= EXERCISE BRIEF =
Show all lines holding "with".
:: STORED DATA
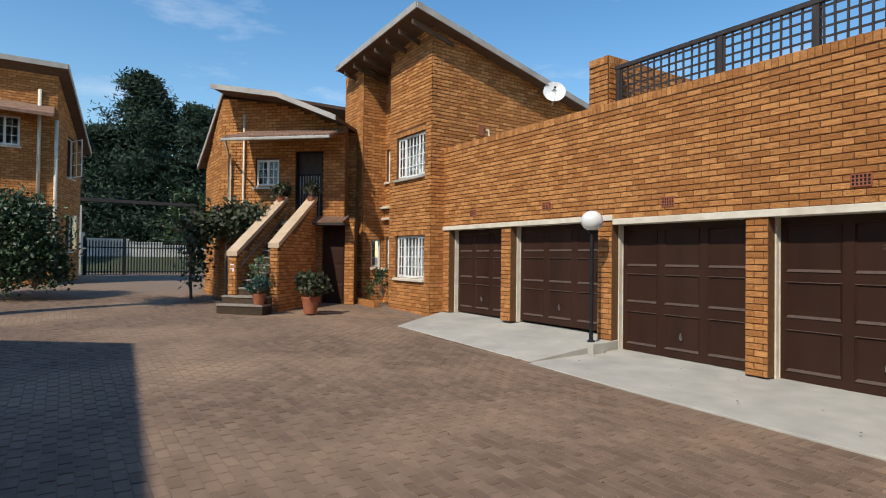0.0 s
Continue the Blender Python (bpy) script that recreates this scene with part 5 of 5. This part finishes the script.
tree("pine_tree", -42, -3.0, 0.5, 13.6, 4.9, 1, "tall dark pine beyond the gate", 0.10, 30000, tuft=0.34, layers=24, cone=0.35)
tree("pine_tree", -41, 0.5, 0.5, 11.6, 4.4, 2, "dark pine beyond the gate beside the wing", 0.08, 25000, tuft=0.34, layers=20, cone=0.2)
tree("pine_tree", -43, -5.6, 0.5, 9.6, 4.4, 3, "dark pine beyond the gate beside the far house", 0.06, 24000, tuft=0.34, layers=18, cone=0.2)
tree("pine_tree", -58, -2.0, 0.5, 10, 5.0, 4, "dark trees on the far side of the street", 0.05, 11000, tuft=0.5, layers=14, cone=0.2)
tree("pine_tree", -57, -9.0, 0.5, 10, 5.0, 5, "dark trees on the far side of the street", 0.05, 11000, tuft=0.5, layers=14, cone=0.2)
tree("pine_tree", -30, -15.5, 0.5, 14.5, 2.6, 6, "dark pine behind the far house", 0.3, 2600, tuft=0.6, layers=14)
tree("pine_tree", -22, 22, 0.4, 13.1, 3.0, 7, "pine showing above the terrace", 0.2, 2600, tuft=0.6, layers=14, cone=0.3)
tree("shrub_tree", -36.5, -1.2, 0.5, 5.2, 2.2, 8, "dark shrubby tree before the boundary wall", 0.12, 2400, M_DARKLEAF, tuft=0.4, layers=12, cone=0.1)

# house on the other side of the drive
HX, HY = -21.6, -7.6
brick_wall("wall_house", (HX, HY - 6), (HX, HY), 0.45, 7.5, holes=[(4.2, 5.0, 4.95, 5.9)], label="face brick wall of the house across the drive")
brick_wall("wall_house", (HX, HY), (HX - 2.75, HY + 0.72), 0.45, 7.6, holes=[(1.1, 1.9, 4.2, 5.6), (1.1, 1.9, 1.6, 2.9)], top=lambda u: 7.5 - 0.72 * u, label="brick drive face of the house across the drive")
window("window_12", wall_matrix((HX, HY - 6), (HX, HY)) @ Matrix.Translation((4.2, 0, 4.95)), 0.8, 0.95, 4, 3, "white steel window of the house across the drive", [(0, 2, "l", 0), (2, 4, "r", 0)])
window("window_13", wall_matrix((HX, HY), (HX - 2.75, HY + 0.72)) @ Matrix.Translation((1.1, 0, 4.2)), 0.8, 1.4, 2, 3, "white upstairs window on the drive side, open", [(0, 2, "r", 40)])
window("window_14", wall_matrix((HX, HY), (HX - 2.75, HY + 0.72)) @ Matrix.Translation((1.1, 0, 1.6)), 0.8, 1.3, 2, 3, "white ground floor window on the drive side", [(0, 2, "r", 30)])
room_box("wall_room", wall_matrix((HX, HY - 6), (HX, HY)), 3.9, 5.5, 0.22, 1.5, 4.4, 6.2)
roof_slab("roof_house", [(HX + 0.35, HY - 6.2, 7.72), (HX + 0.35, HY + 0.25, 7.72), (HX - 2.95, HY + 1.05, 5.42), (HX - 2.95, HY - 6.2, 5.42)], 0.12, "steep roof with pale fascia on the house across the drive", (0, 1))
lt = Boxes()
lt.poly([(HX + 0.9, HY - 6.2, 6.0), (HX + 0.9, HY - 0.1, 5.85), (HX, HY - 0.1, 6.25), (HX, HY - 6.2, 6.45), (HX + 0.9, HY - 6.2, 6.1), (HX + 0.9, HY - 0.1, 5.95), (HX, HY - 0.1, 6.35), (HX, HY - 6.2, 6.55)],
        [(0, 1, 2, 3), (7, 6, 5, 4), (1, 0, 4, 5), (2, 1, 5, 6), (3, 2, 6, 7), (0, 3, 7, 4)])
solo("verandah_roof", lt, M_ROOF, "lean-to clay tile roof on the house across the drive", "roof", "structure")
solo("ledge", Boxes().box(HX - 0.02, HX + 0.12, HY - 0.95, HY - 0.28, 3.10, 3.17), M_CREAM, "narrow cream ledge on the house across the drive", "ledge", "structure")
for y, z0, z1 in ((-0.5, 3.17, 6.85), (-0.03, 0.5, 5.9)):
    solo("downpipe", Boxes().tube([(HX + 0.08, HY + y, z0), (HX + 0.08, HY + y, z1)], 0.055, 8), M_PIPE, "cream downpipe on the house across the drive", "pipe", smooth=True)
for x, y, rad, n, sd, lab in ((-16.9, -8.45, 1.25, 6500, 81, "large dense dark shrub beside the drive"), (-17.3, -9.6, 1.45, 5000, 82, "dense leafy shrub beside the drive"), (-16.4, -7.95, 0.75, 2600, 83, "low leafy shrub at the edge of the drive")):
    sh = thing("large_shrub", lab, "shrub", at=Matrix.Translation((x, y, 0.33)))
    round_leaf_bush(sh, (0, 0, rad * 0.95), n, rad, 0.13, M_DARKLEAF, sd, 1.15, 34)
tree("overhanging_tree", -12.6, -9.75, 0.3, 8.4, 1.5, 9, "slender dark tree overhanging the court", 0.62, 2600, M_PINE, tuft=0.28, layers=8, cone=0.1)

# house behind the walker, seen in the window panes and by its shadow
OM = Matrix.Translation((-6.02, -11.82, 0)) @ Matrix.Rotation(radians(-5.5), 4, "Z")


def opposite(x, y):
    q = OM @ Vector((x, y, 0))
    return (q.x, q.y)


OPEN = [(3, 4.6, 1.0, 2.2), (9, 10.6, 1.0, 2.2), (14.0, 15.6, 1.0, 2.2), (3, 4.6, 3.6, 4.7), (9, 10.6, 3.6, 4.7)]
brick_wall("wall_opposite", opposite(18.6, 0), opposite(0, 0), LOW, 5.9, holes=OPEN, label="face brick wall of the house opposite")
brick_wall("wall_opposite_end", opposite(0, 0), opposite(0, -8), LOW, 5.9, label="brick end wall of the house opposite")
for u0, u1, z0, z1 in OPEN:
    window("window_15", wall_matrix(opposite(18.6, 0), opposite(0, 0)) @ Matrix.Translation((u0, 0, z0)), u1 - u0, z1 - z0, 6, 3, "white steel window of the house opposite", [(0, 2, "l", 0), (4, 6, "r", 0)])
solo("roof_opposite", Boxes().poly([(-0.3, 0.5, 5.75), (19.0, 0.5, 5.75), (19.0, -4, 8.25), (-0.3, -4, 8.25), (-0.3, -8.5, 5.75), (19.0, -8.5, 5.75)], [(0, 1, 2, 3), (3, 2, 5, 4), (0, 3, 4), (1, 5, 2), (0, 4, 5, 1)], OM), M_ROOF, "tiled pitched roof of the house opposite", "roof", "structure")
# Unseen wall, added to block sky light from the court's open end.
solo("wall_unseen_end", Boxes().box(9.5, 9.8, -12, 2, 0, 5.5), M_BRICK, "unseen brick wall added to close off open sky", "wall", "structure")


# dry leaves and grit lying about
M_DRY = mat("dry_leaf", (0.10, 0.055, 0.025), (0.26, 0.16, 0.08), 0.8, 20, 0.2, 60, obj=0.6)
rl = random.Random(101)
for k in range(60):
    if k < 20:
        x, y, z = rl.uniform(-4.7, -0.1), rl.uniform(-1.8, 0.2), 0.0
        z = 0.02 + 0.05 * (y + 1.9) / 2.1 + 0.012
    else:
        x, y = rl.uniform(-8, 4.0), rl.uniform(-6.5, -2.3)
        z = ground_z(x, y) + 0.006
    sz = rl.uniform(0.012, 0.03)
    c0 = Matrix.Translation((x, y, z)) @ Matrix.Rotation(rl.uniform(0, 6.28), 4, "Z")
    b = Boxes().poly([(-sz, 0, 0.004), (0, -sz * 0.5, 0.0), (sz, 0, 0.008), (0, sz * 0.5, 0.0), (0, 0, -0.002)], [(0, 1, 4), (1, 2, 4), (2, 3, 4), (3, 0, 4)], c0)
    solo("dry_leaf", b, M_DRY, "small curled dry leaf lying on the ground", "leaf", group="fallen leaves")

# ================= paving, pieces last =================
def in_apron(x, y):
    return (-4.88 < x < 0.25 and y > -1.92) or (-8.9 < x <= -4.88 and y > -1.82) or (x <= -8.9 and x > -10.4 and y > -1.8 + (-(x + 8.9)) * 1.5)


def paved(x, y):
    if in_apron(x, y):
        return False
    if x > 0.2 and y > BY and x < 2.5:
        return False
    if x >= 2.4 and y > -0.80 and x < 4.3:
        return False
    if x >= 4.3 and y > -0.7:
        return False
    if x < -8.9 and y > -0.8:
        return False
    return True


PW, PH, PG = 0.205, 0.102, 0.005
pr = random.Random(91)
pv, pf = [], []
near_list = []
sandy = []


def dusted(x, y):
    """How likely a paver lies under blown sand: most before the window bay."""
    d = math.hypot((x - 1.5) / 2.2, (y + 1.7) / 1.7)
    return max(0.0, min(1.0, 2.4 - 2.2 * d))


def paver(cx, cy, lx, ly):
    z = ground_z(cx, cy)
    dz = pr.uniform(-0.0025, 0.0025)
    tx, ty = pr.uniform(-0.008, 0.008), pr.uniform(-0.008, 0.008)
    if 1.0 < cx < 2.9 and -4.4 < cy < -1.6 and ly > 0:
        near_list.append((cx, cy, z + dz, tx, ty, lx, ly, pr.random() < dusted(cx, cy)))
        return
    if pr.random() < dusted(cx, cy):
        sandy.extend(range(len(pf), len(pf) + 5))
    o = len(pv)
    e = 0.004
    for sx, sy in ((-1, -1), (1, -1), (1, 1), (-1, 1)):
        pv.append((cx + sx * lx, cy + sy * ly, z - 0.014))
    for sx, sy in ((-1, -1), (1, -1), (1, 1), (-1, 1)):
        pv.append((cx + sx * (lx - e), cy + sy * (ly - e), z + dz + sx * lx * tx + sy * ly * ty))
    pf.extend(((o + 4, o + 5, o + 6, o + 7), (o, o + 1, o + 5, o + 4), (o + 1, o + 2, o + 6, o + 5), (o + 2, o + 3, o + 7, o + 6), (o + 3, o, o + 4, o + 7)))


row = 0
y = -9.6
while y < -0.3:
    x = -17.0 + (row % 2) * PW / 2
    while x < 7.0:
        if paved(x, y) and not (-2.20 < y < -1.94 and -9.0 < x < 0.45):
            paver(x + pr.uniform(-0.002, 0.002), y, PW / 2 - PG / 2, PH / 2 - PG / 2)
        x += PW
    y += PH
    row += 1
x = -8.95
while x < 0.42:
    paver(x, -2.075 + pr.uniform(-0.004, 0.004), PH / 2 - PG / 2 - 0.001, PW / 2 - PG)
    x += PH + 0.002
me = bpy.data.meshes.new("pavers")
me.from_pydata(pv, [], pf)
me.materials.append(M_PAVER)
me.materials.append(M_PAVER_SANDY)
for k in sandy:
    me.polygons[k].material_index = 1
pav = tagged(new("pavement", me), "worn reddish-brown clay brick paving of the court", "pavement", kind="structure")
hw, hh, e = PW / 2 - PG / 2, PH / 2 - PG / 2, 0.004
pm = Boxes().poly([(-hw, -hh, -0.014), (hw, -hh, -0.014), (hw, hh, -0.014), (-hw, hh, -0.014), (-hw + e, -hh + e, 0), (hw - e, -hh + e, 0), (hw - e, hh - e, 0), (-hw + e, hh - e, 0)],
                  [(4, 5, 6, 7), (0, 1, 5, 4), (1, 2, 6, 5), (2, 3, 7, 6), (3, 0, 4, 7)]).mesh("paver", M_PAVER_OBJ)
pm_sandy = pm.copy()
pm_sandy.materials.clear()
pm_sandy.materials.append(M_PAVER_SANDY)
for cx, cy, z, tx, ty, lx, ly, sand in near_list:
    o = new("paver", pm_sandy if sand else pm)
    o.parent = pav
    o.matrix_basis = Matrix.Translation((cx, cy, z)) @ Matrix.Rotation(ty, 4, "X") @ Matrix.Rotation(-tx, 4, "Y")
::::
= RESULT OF THE EXERCISE =
Continue the Blender Python (bpy) script that recreates this scene with part 5 of 5. This part finishes the script.
roof_slab("roof_house", [(HX + 0.35, HY - 6.2, 7.72), (HX + 0.35, HY + 0.25, 7.72), (HX - 2.95, HY + 1.05, 5.42), (HX - 2.95, HY - 6.2, 5.42)], 0.12, "steep roof with pale fascia on the house across the drive", (0, 1))